Pour la deuxième journée consécutive, la situation est demeurée très tendue à Kinshasa, alors que le Sénat examinait un projet de loi électorale très controversé, liant les prochaines échéances des élections présidentielle et législative à l’achèvement des opérations de recensement de la population.
Les partis d’opposition, qui avaient appelé la population à manifester contre le report probable des élections de 2016 ont rapidement perdu le contrôle de leurs troupes, qui ont été dépassées par des émeutiers et des pillards.
Quant au pouvoir, il a réagi par la manière forte, déployant la police anti-émeute et la garde républicaine qui, après avoir utilisé des gaz lacrymogènes, ont tiré à balles réelles sur les manifestants. Non seulement le bilan des victimes est contesté, mais il y a des dégâts dans les deux camps : les autorités ne reconnaissent que quatre morts, mais d’autres sources, notamment hospitalières, font état d’une quinzaine de morts et de très nombreux blessés.
En outre, alors que les manifestations tournaient à l’émeute, elles ont pris pour cible des symboles du pouvoir, comme de nombreux commissariats qui ont été incendiés. Des acquis du régime, comme les bus Transco, -fierté du Premier Ministre car achetés sur fonds propres- qui assuraient une liaison rapide et bon marché entre le centre ville et les « cités » périphériques ont également été attaqués.

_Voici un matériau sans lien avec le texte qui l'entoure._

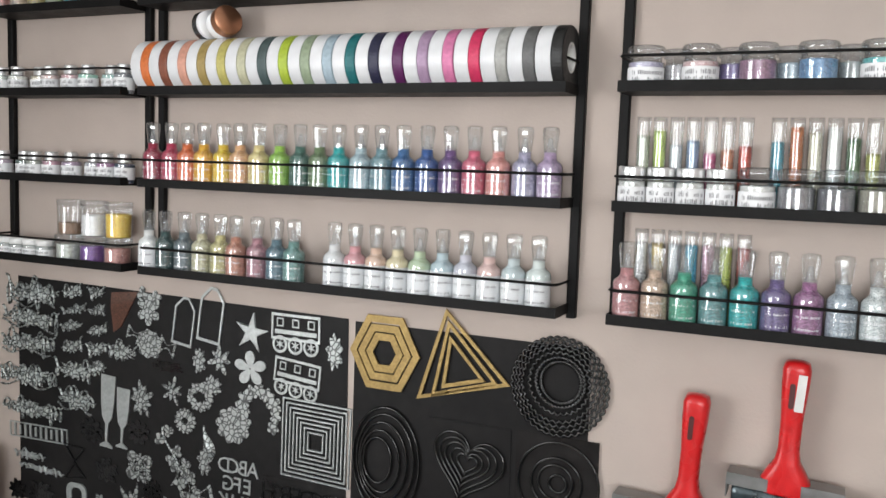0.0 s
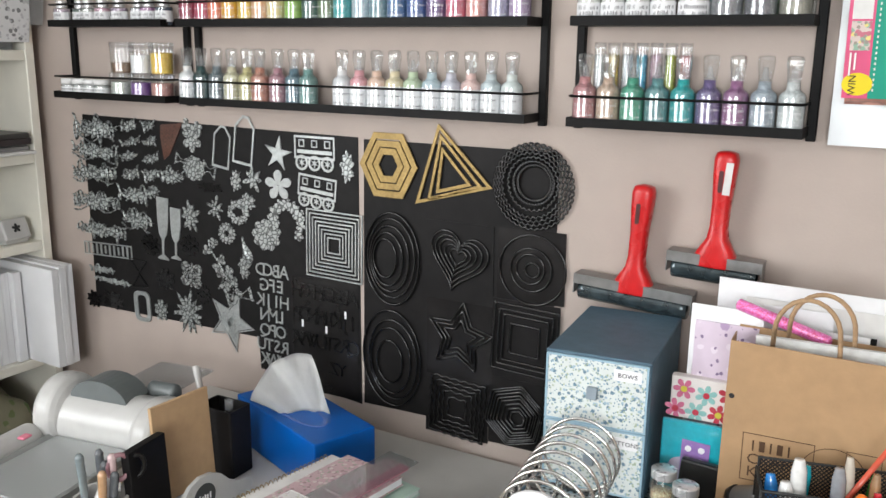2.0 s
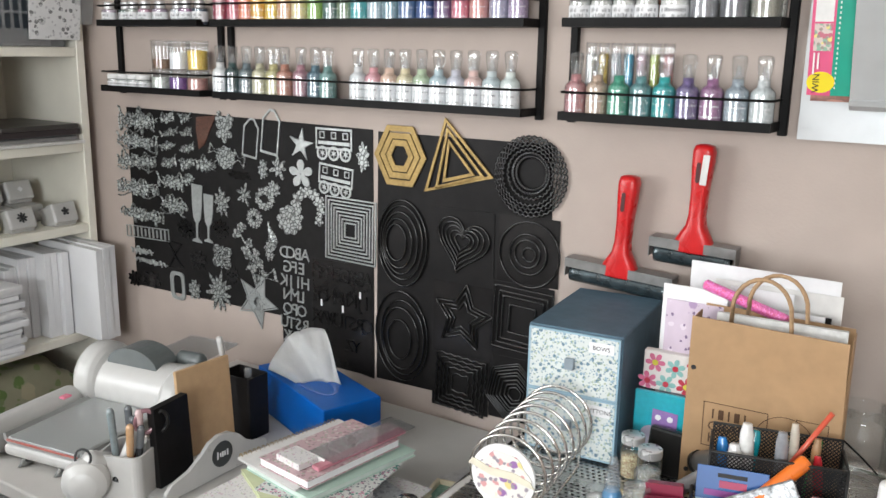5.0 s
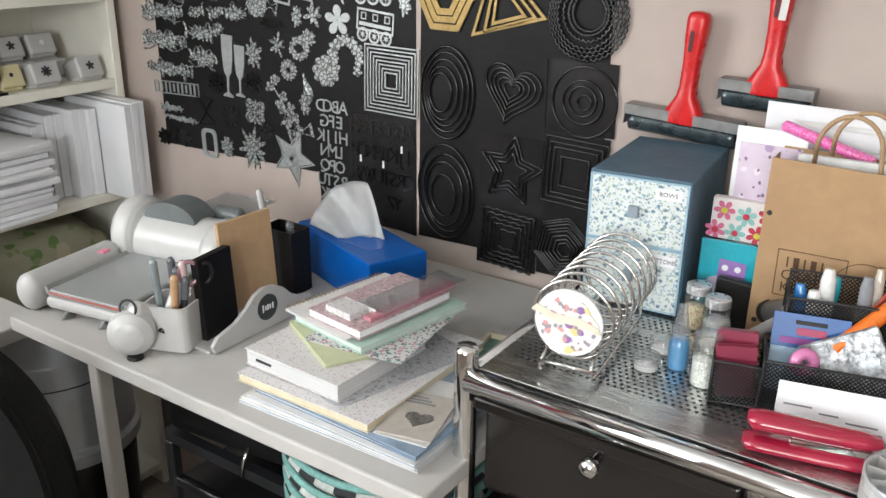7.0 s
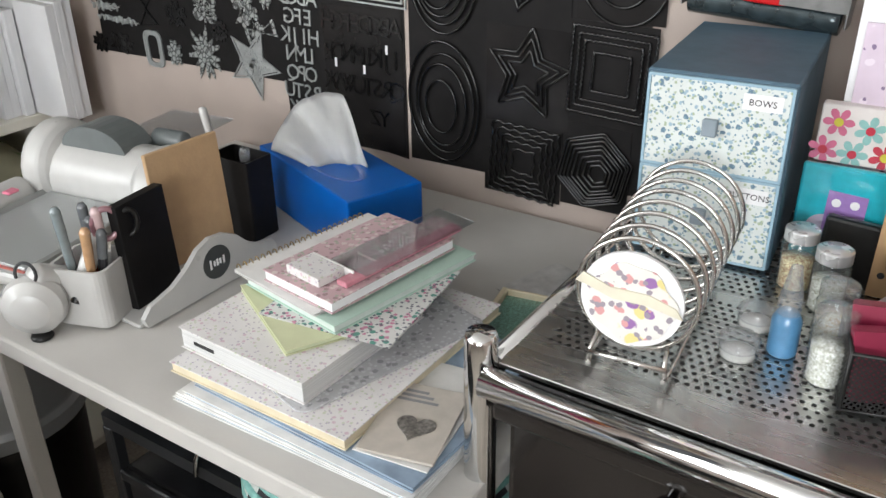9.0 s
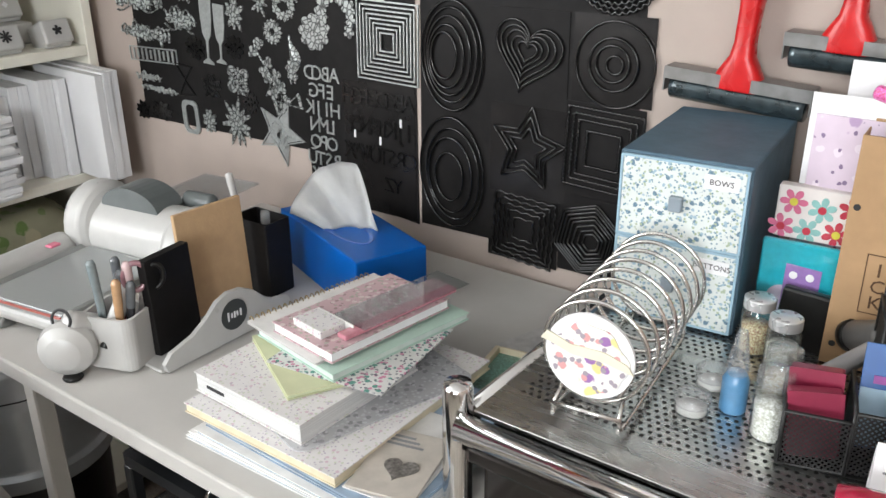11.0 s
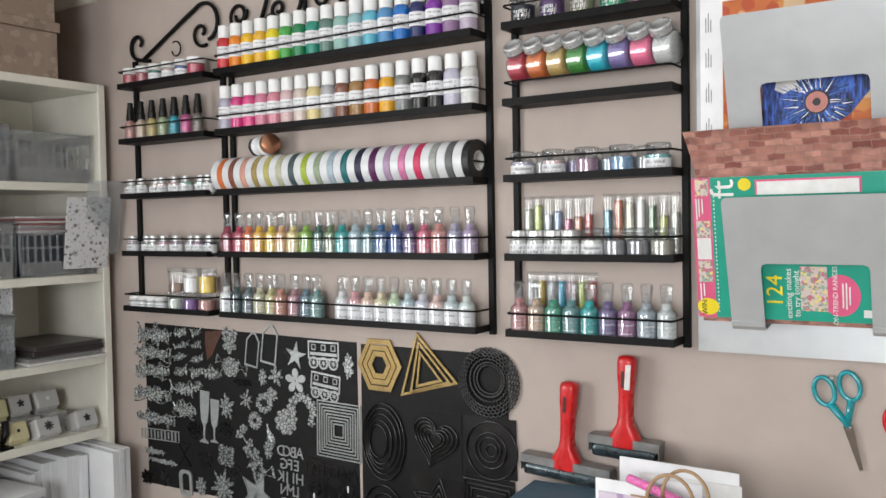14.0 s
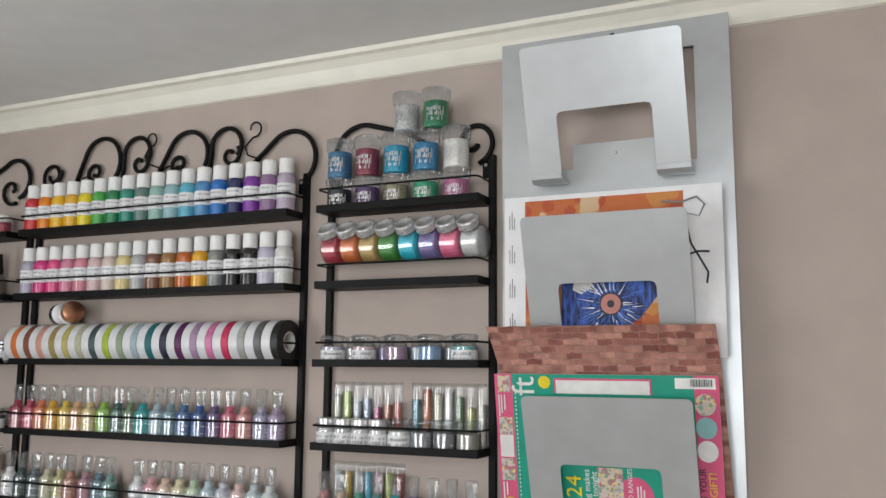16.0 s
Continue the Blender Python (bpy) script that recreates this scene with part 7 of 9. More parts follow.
# ---- things on the trolley ----
TOPM = mat("brushed_steel_top", (0.56, 0.56, 0.55), 0.27, 0.95, 0.1, 30, 5, stretch=(1, 8, 1))
# perforated top: a steel sheet over staggered dark holes
part("steel_top", box(CX0 + 0.012, CX1 - 0.012, CYF + 0.004, CYB - 0.002, 0.8395, 0.8435, 0.0006, 1), TOPM, cart, "perforated steel top")
HOLE = mat("dark_hole", (0.012, 0.011, 0.01), 0.6)
verts, faces = [], []
for iy in range(34):
    for ix in range(74):
        hx = CX0 + 0.03 + ix * 0.0074 + (0.0037 if iy % 2 else 0)
        hy = CYF + 0.05 + iy * 0.0074
        if hx > CX1 - 0.03 or hy > CYB - 0.02 or 16 < iy % 24 < 19:
            continue
        k = len(verts)
        verts += [(hx + 0.0019 * math.cos(a), hy + 0.0019 * math.sin(a), 0.8438) for a in (0, 1.05, 2.09, 3.14, 4.19, 5.24)]
        faces.append(tuple(range(k, k + 6)))
me = bpy.data.meshes.new("perforation")
me.from_pydata(verts, [], faces)
me.materials.append(HOLE)
tagged(part("perforation", me, HOLE, cart), kind="stuff")

db = thing("drawer_box", "slate blue card drawer box with two floral drawers", "drawer box", oriented(-0.14, -0.219, 0.845, 5))
part("case", box(0, 0.1175, 0.001, 0.185, 0, 0.16, 0.0015, 1), SLATE, db)
BLUEFLOW = spots("blue_floral_paper", (0.62, 0.66, 0.64), [((0.12, 0.2, 0.27), 1.0), ((0.3, 0.42, 0.5), 1.35), ((0.35, 0.42, 0.3), 1.8), ((0.16, 0.27, 0.33), 2.3)], 120, 0.26, 0.6)
EDGEB = mat("pale_blue_edge", (0.3, 0.45, 0.55), 0.5, 0, 0.1, 40, 8)
for k, t in ((0, "BUTTONS"), (1, "BOWS")):
    z0 = 0.003 + k * 0.078
    dr = part("drawer_front", box(0.004, 0.1135, -0.003, 0.0008, z0, z0 + 0.0755, 0.0008, 1), BLUEFLOW, db, "blue floral paper drawer front")
    part("front_edge", add_ring(bmesh.new(), wallrect(0.002, 0.1155, z0 - 0.001, z0 + 0.0765, 0.001, 1), wallrect(0.0042, 0.1133, z0 + 0.0012, z0 + 0.0743, 0.001, 1), 0.0006, 0.0036, ONWALL), EDGEB, dr)
    part("label_card", prism([(0.078, z0 + 0.056), (0.108, z0 + 0.056), (0.108, z0 + 0.069), (0.078, z0 + 0.069)], 0.0031, 0.0036, ONWALL), PAPER, dr, "white paper label")
    words(t, 0.0074, INKM, pose(0.093, -0.0039, z0 + 0.0622, 90), dr, depth=0.0001)
    part("pull_tab", box(0.05, 0.062, -0.0095, -0.0031, z0 + 0.031, z0 + 0.045, 0.001, 1), mat("grey_ribbon_tab", (0.25, 0.3, 0.34), 0.6), dr, "grey fabric pull tab")

# coil letter rack with a round card
cr = thing("coil_rack", "round chrome wire letter rack with card in front", "rack", oriented(-0.0655, -0.402, 0.849, 6))
for k in range(8):
    y = k * 0.0215
    part("wire_ring", tube([(0.041 * math.cos(a), y, 0.0565 + 0.041 * math.sin(a)) for a in [2 * math.pi * i / 36 for i in range(36)]], 0.0019, 8, True), WIRE, cr)
for s in (-1, 1):
    part("base_wire", tube([(s * 0.026, -0.014, 0.0025), (s * 0.028, 0.002, 0.003), (s * 0.028, 0.15, 0.003), (s * 0.026, 0.16, 0.018)], 0.0019, 8), WIRE, cr)
    part("riser", tube([(s * 0.027, -0.012, 0.003), (s * 0.026, -0.012, 0.012), (s * 0.024, 0.0, 0.0235)], 0.0019, 8), WIRE, cr)
    part("spine_wire", tube([(s * 0.018, 0, 0.0175), (s * 0.018, 0.152, 0.0175)], 0.0019, 8), WIRE, cr)
part("cross_wire", tube([(-0.027, -0.0135, 0.012), (0.027, -0.0135, 0.012)], 0.0019, 8), WIRE, cr)
rc = thing("round_card", "round white card decorated with purple and yellow flowers", "card", oriented(-0.066, -0.408, 0.852, 6))
CARDP = spots("floral_card_print", (0.72, 0.7, 0.66), [((0.7, 0.6, 0.25), 0.8), ((0.28, 0.14, 0.35), 1.2), ((0.6, 0.3, 0.3), 1.6), ((0.3, 0.26, 0.3), 2.4)], 58, 0.3, 0.6)
part("disc", prism([(u, 0.054 + v) for u, v in ngon(40, 0.0345)], 0.001, 0.004, ONWALL), PAPER, rc)
part("flower_print", prism([(u, 0.052 + v) for u, v in blob(0.064, 0.062, 5, 7, 0.1)], 0.0041, 0.0055, ONWALL), CARDP, rc)
part("banner", prism([(-0.038, 0.062), (-0.033, 0.069), (-0.014, 0.062), (0.012, 0.062), (0.03, 0.056), (0.035, 0.049), (0.012, 0.054), (-0.012, 0.054), (-0.03, 0.06)], 0.0056, 0.0068, ONWALL), mat("cream_banner", (0.7, 0.66, 0.53), 0.7), rc)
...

Désireux d’enrayer la vague de violence et de frapper à la tête (supposée), les autorités ont arrêté un leader politique katangais, Me Jean-Claude Muyambo, ancien bâtonnier du barreau de Lubumbashi, qui avait participé à l’appel à manifester. En outre, l’accès au réseau Internet et aux SMS a été suspendu, sans doute afin de freiner une éventuelle coordination entre les émeutiers.

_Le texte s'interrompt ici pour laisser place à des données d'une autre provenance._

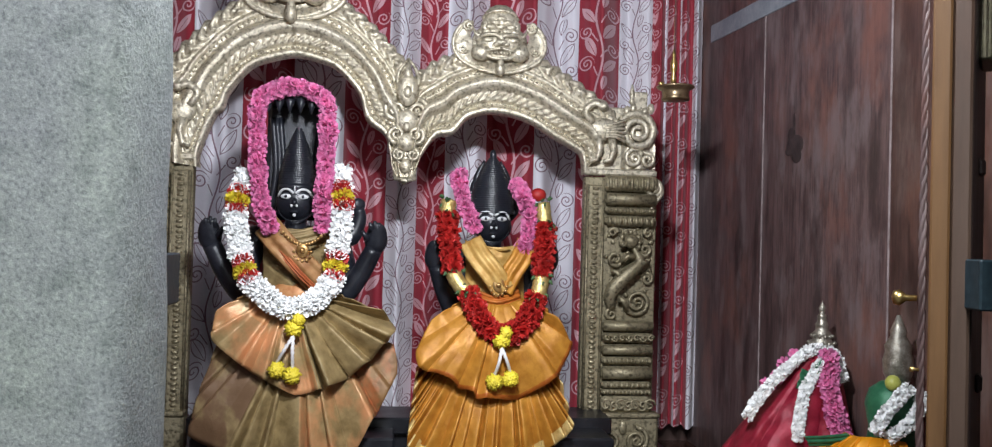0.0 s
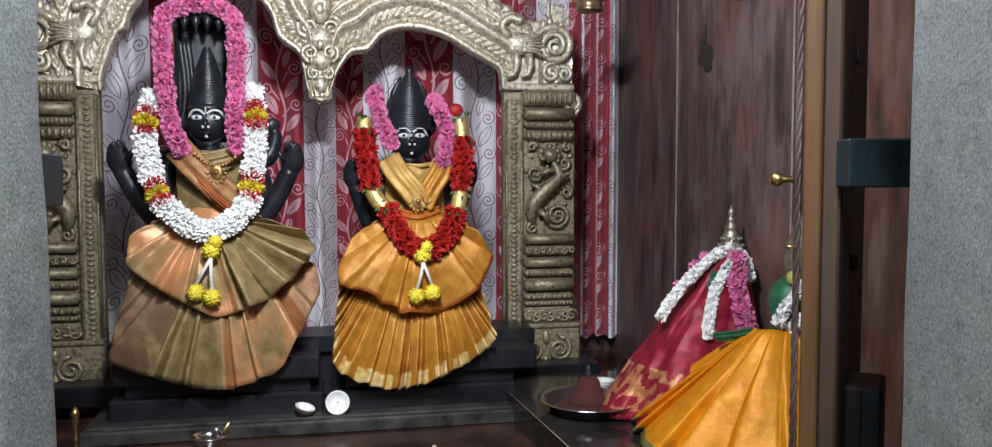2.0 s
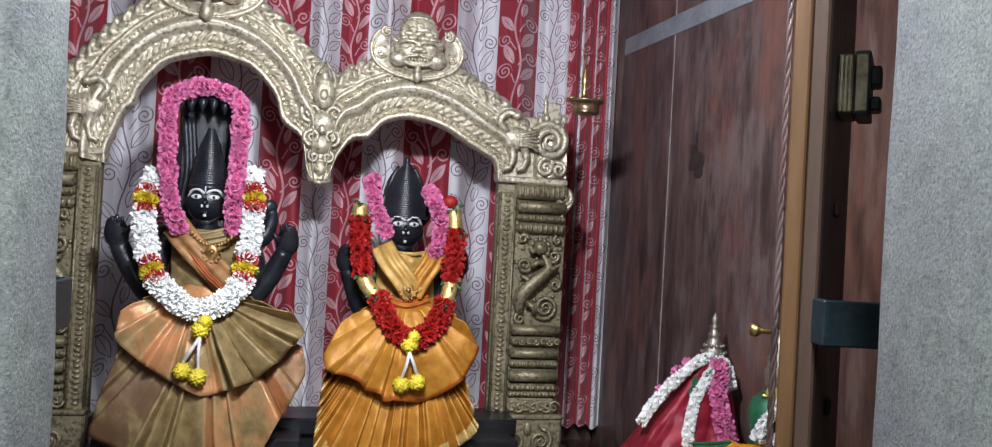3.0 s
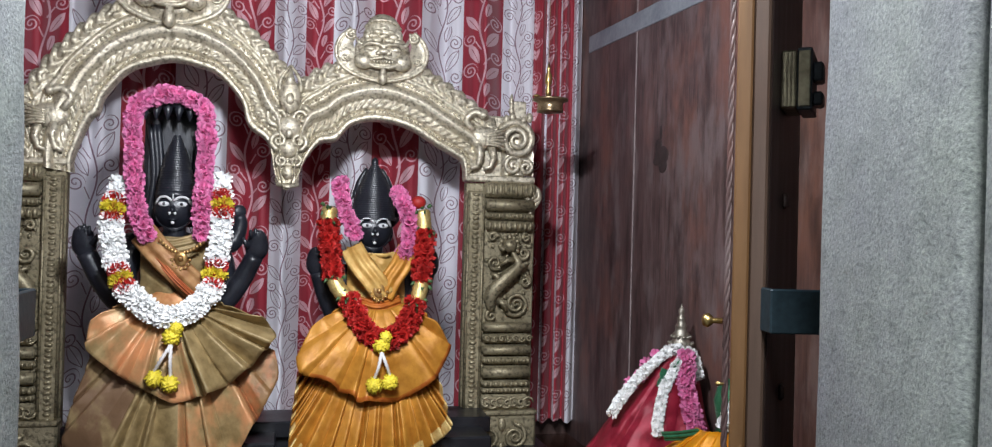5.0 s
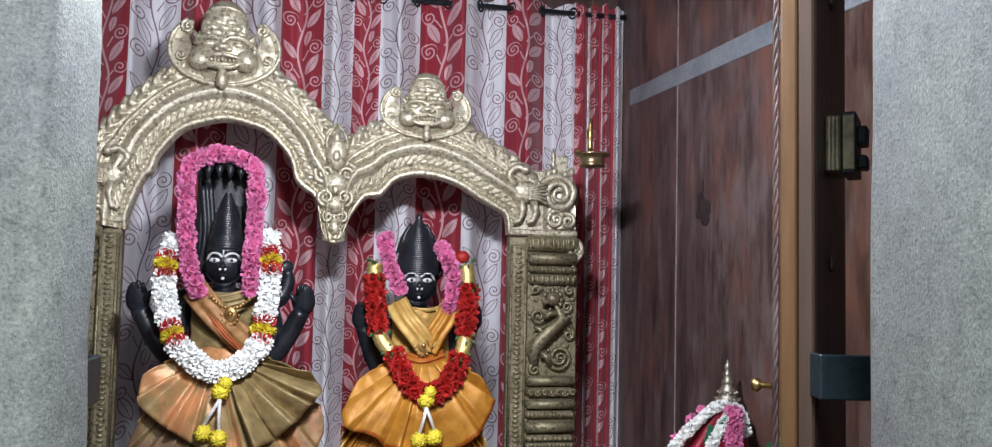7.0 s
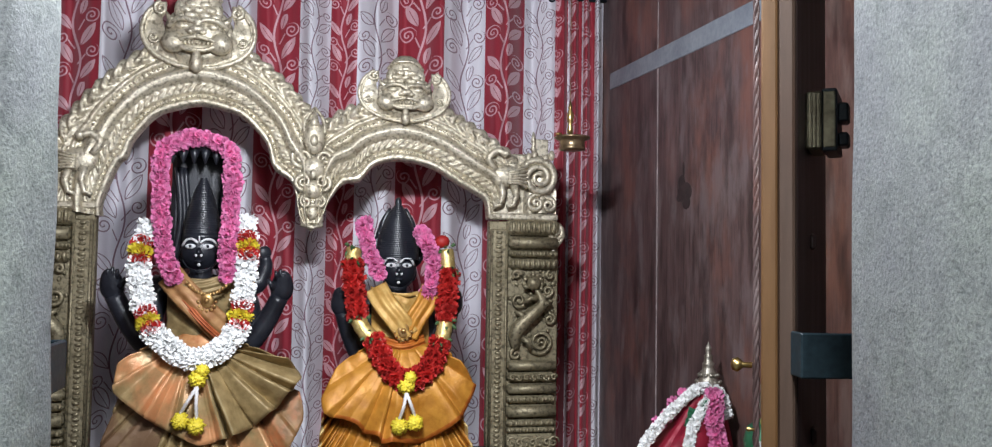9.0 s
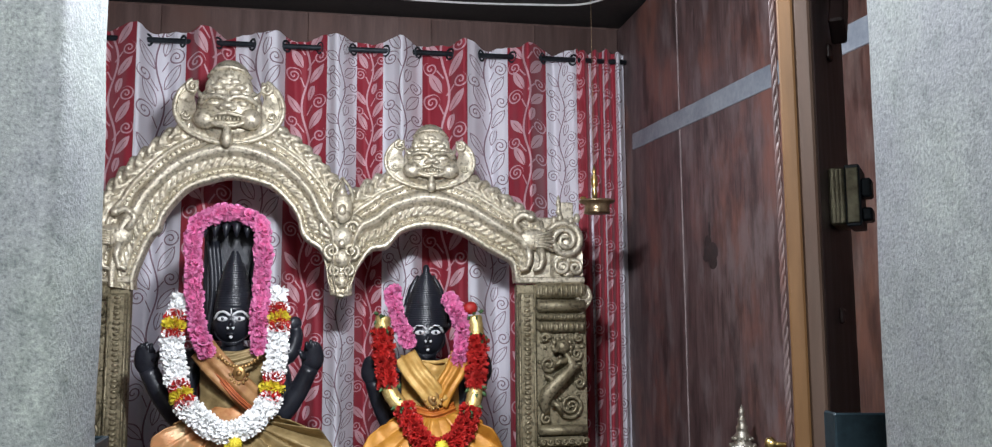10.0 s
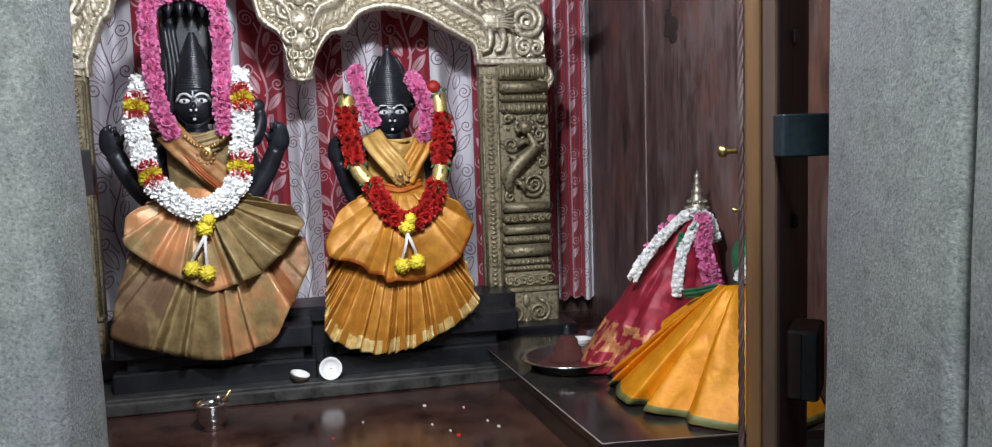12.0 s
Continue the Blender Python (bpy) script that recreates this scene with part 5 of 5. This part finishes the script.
ROSE = bloom(((6, 1.0, 0.10, 0), (5, 0.75, 0.45, 0.5), (4, 0.5, 0.75, 0.2), (3, 0.28, 0.9, 0.7)), 0.021, 0.1).data("rose", RED_PETAL)
PINK = bloom(((5, 1.0, 0.35, 0), (5, 0.7, 0.75, 0.6), (3, 0.4, 0.9, 0.2)), 0.0170, 0.15).data("oleander", PINK_PETAL)
TUBEROSE = bloom(((6, 1.0, 0.45, 0), (5, 0.6, 0.9, 0.5)), 0.0190, 0.2).data("tuberose", WHITE_PETAL)
JASMINE = bloom(((5, 1.0, 0.5, 0), (4, 0.55, 0.9, 0.5)), 0.0098, 0.2).data("jasmine", WHITE_PETAL)
PINK_SMALL = bloom(((5, 1.0, 0.35, 0), (4, 0.6, 0.8, 0.5)), 0.017, 0.15).data("small_oleander", PINK_PETAL)
MARI = bloom(((7, 1.0, 0.25, 0), (6, 0.75, 0.6, 0.4), (5, 0.45, 0.9, 0.1)), 0.0205, 0.1).data("marigold", YELLOW_PETAL)
BAND_RED = bloom(((6, 1.0, 0.2, 0), (5, 0.65, 0.6, 0.4)), 0.0225, 0.1).data("band_rose", RED_PETAL)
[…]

D’après des témoins, joints par téléphone, la situation est d’autant plus difficile à maîtriser dans cette métropole de dix millions d’habitants que les manifestants se composent de petits groupes de jeunes opérant dans les quartiers populaires du Sud et de l’Ouest de la capitale, entre autres dans les immenses cités séparant le centre ville de l’aéroport de Ndjili, des quartiers surpeuplés, appelés « Chine rouge »… Ces jeunes, n’étant pas encadrés par les partis politiques, se sont livrés à des pillages, attaquant, entre autres, des boutiques tenues par des commerçants chinois souvent accusés de se livrer à une concurrence déloyale.
La voie express menant à l’aéroport a été bloquée et le vol Air France du mardi soir a été supprimé. Les abords de l’Unikin sont restés l’un des points chauds, car les étudiants manifestaient en grand nombre et selon certaines sources, non confirmées, ils auraient même eu l’intention de s’emparer du site où se trouve le CRN-K (centre régional d’études nucléaires de Kinshasa) où se trouve un réacteur utilisé à des fins de recherche médicale.
La simultanéité des manifestations de jeunes, leur caractère éclaté et les attaques délibérées contre les symboles de l’Etat, comme le commissariat de Ngaba qui a été saccagé, ont pu faire songer à une stratégie insurrectionnelle, où certains émeutiers auraient été payés pour semer le trouble. Mais ce soupçon, qui hante manifestement un pouvoir qui a suspendu les moyens de communications, ne renseigne pas sur les « cerveaux » de cette dangereuse manœuvre, qui pourrait se retourner tant sur l’autorité que sur l’opposition, l’un et l’autre dépassés par la colère populaire.